EXERCISE PROMPT:
Look through the listing and locate every line containing the word "curve"; copy those lines.

Animation scripts:
_ _ _

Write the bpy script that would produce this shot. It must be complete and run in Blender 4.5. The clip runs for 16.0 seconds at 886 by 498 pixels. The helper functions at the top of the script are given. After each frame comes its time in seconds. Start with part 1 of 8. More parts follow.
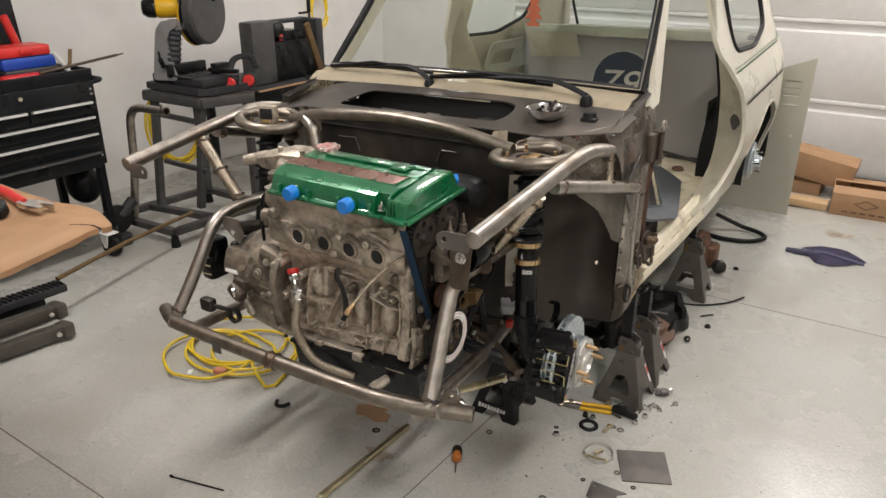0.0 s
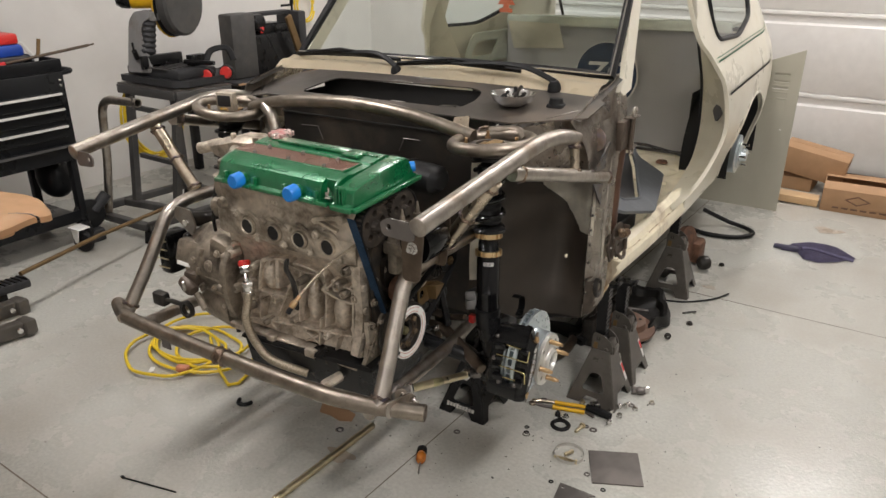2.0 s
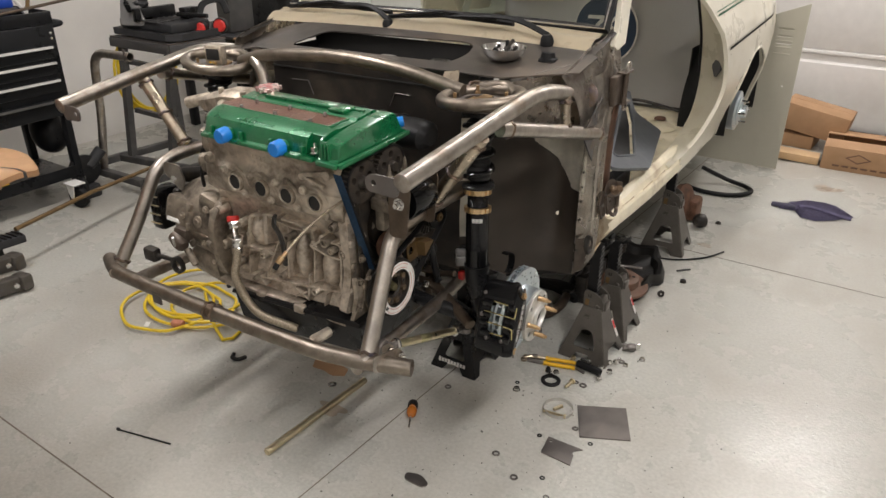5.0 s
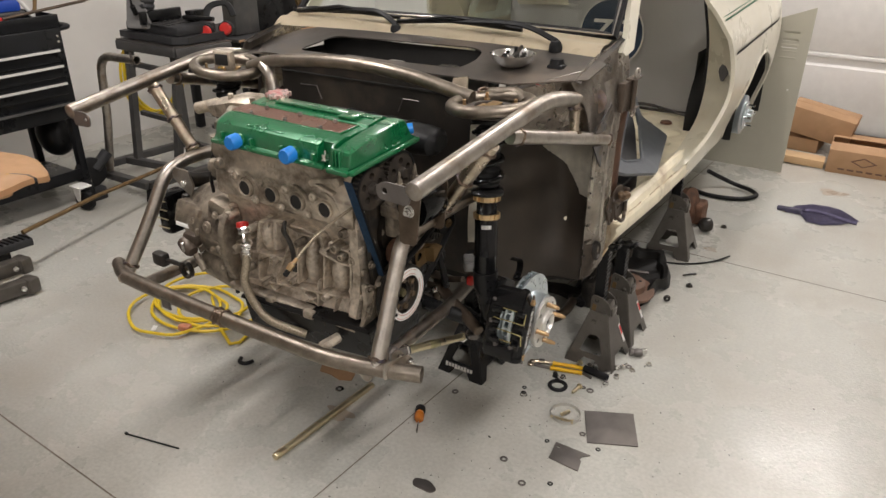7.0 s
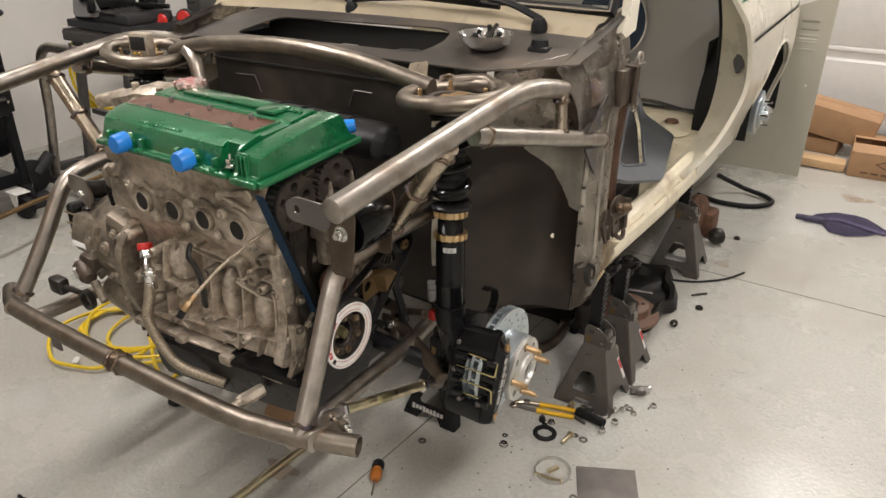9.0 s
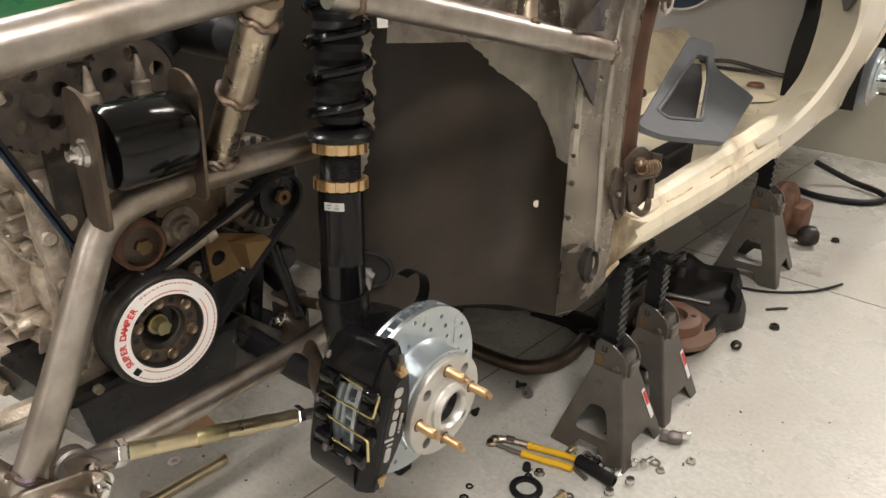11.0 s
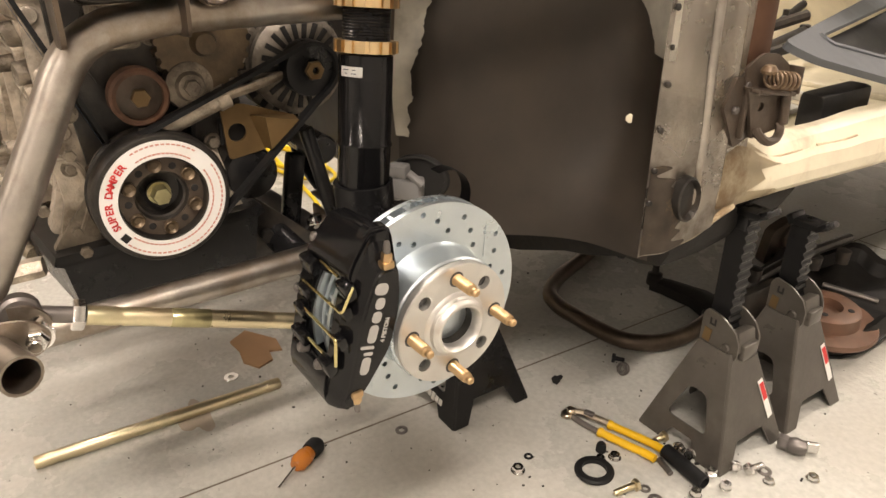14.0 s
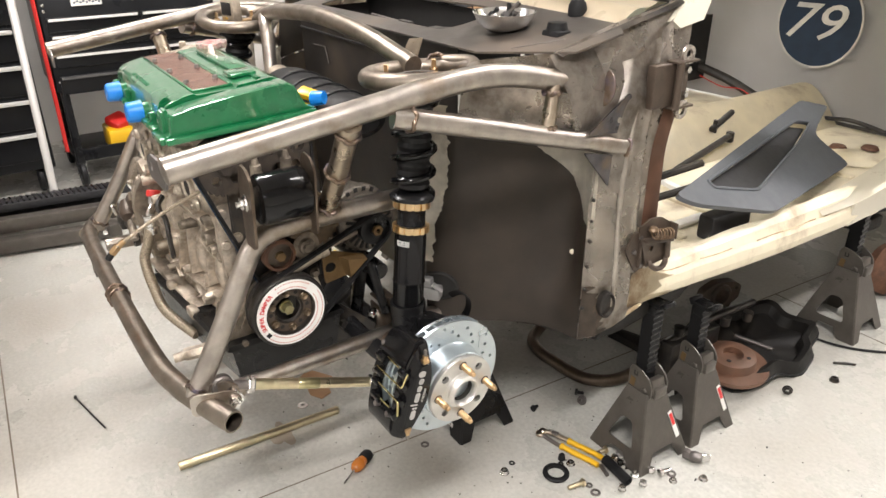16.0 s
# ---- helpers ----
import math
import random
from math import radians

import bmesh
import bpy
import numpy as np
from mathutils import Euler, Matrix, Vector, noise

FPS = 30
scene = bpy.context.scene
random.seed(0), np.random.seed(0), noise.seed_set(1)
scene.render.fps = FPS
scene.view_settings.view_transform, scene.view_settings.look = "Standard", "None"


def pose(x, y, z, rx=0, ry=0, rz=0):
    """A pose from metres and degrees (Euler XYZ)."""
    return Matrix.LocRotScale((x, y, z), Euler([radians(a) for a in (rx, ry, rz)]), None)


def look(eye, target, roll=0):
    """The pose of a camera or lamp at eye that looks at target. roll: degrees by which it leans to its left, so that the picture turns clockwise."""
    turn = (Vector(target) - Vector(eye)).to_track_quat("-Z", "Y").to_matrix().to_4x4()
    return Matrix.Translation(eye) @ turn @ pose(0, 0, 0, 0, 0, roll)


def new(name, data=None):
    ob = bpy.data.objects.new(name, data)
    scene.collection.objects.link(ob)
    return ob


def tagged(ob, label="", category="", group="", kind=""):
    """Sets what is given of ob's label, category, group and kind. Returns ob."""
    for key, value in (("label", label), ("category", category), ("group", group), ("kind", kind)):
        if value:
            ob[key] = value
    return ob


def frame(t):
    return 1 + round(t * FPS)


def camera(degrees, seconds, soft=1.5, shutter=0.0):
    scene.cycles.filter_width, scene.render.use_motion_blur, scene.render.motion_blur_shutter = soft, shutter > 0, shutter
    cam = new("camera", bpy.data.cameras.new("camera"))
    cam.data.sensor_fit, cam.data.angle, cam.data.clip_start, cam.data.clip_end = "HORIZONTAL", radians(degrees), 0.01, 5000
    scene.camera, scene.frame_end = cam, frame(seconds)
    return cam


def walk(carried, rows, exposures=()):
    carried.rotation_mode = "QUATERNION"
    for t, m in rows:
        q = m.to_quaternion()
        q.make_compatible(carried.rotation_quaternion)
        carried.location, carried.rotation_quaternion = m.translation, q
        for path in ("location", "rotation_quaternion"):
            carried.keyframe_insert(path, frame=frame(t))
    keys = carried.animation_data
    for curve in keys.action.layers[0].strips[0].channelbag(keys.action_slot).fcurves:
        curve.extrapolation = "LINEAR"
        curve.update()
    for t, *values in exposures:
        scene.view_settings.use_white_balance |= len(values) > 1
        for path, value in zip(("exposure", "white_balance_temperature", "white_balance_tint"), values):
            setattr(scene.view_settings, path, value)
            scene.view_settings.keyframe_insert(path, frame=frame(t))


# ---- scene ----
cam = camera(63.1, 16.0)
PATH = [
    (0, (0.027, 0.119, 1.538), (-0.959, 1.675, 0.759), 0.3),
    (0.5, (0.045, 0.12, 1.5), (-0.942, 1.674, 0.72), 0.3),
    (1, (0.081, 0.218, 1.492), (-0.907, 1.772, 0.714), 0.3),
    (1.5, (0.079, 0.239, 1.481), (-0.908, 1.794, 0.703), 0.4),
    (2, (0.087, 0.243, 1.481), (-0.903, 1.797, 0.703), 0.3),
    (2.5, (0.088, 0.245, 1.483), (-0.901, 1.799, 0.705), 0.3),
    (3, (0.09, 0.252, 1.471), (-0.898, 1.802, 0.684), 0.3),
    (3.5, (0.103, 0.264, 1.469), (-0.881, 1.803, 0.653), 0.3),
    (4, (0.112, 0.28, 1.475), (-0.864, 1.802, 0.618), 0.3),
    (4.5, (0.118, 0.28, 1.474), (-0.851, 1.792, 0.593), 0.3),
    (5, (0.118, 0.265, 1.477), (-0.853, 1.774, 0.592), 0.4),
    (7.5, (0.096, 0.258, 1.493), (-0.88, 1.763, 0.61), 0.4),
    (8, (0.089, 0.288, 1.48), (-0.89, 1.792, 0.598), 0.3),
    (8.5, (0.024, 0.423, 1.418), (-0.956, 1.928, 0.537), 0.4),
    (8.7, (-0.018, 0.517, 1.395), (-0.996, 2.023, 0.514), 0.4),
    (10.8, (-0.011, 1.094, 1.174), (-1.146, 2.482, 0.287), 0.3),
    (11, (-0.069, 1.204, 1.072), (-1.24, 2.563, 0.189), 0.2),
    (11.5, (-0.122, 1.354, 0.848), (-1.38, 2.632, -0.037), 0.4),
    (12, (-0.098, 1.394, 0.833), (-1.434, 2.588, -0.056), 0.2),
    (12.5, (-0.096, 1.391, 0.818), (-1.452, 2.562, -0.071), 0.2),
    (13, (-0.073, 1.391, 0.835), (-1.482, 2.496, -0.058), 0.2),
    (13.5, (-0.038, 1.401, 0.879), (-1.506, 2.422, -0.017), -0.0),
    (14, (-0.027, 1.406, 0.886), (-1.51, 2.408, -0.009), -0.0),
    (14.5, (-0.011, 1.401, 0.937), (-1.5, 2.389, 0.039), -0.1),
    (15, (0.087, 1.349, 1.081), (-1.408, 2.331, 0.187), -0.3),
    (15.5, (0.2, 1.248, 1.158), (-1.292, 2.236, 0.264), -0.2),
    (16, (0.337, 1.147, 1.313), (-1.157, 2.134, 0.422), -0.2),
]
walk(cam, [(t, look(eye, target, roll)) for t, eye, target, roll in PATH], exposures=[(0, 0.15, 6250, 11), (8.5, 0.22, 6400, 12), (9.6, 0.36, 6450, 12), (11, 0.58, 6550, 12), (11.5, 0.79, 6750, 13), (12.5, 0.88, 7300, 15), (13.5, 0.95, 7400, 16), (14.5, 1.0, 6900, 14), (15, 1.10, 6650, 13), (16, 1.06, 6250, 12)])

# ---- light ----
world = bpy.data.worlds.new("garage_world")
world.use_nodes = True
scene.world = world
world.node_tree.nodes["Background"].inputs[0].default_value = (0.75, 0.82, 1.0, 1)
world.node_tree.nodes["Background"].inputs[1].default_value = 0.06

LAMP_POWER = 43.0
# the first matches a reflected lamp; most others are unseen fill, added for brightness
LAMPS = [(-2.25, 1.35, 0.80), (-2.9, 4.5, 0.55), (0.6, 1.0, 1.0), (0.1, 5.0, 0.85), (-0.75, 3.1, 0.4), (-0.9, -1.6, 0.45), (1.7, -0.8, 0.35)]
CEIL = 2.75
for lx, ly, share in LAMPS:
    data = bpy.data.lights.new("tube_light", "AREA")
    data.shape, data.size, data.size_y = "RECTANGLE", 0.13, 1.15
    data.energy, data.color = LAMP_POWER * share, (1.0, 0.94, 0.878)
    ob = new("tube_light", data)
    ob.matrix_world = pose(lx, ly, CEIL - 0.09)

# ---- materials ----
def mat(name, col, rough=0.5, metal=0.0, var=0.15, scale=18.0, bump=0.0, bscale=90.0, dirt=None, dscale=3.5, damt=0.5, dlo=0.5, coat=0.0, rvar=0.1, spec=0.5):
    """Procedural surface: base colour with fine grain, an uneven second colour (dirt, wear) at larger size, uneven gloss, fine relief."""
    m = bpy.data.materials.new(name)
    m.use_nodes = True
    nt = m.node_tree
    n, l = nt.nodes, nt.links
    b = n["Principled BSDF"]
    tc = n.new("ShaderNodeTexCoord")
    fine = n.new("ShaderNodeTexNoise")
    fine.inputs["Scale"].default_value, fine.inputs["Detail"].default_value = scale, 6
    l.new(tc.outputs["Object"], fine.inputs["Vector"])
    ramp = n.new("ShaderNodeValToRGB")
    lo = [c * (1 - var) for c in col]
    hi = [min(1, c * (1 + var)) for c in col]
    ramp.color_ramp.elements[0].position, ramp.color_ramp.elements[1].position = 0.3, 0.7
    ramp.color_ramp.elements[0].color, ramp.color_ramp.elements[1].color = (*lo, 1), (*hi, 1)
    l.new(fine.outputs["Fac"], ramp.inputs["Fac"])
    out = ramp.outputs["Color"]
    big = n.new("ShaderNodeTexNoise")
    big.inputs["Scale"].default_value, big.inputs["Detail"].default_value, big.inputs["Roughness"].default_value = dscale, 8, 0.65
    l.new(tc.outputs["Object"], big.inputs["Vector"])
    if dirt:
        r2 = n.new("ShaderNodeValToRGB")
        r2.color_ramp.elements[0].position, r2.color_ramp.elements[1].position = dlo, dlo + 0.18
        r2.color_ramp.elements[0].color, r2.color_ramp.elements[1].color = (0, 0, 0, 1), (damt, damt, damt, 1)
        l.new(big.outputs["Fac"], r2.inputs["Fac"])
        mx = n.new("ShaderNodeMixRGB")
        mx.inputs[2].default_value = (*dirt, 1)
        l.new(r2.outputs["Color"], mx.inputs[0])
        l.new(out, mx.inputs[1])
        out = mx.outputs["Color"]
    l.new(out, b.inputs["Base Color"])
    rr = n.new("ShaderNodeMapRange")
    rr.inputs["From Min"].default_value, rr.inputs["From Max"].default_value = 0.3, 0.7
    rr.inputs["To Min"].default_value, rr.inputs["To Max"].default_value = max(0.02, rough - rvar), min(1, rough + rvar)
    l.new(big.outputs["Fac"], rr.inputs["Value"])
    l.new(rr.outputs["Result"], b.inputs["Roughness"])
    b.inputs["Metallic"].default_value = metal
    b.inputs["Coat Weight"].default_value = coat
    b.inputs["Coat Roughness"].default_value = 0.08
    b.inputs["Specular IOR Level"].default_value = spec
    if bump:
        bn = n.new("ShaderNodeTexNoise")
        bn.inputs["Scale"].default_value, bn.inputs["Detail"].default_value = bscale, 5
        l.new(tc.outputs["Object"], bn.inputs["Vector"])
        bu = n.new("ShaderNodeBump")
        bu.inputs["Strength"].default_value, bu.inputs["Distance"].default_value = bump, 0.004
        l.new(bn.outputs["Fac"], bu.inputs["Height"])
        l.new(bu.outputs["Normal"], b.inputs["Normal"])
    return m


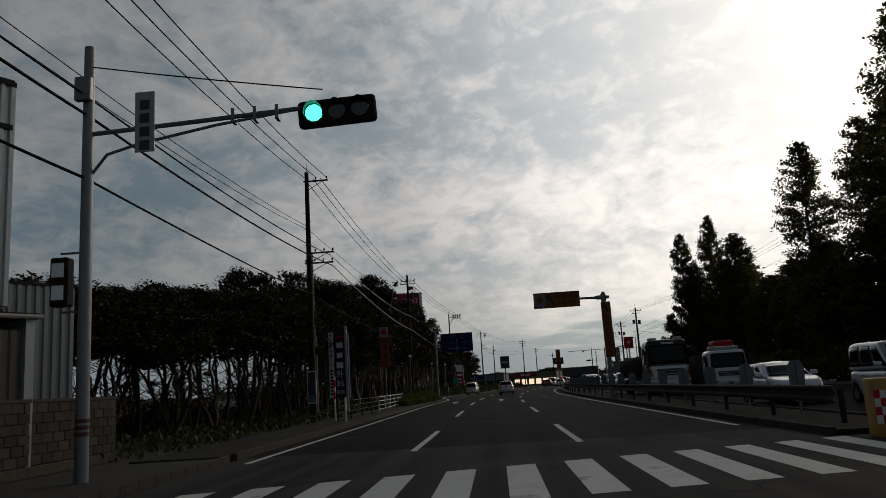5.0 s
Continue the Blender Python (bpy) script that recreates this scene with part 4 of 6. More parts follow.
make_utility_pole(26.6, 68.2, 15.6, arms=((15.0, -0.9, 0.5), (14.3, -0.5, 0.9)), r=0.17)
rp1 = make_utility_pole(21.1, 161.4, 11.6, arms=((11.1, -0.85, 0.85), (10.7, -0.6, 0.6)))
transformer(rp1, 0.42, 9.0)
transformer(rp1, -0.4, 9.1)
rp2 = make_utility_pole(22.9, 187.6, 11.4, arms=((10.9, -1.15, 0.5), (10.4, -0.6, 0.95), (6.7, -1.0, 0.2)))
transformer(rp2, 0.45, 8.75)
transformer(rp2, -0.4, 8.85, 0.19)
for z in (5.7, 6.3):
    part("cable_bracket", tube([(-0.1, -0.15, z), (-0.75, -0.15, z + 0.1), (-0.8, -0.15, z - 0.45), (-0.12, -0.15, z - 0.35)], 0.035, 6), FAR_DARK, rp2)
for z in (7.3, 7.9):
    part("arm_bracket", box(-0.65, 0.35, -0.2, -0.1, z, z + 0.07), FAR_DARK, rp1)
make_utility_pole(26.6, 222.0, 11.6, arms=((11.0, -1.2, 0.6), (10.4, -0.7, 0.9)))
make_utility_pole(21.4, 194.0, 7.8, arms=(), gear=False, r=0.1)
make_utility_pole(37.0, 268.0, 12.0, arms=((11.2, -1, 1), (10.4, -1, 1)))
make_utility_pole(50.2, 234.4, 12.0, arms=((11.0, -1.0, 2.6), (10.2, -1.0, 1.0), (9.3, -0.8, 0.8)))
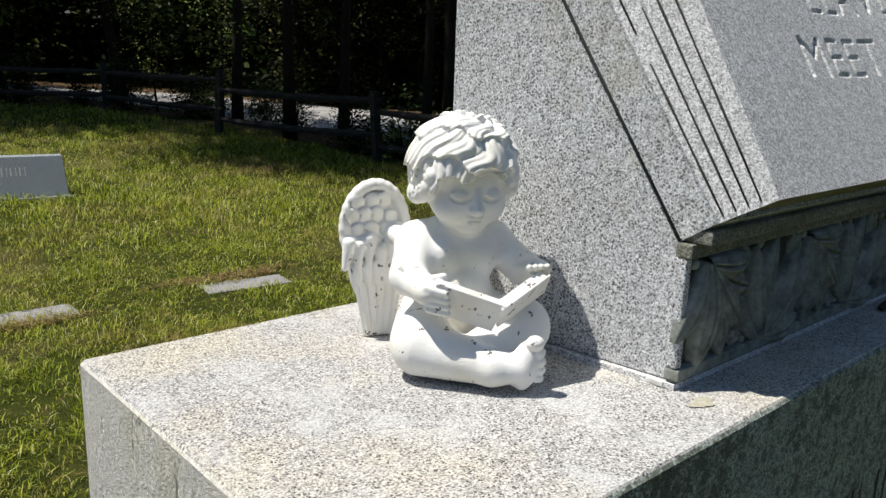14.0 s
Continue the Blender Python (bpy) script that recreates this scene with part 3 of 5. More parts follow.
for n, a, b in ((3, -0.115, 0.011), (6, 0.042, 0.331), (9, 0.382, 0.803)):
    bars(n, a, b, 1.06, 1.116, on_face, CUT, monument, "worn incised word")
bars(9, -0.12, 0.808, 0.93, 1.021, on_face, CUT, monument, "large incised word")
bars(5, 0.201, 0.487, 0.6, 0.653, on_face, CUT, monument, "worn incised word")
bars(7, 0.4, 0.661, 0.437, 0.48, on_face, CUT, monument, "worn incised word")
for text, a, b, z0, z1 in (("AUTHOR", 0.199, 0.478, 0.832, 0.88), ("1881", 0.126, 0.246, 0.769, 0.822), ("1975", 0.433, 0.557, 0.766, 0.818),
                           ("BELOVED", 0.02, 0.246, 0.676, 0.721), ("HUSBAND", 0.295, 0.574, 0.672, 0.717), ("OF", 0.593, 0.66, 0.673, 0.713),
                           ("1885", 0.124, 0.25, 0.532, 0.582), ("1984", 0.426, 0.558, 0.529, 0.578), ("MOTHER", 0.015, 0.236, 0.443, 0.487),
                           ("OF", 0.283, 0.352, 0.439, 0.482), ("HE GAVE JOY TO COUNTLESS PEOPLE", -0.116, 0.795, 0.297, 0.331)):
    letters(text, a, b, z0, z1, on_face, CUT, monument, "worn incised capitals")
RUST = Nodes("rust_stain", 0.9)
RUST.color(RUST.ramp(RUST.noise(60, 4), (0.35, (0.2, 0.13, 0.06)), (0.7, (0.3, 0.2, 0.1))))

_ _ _

TASK ANSWER:
    for curve in keys.action.layers[0].strips[0].channelbag(keys.action_slot).fcurves:
        curve.extrapolation = "LINEAR"
        curve.update()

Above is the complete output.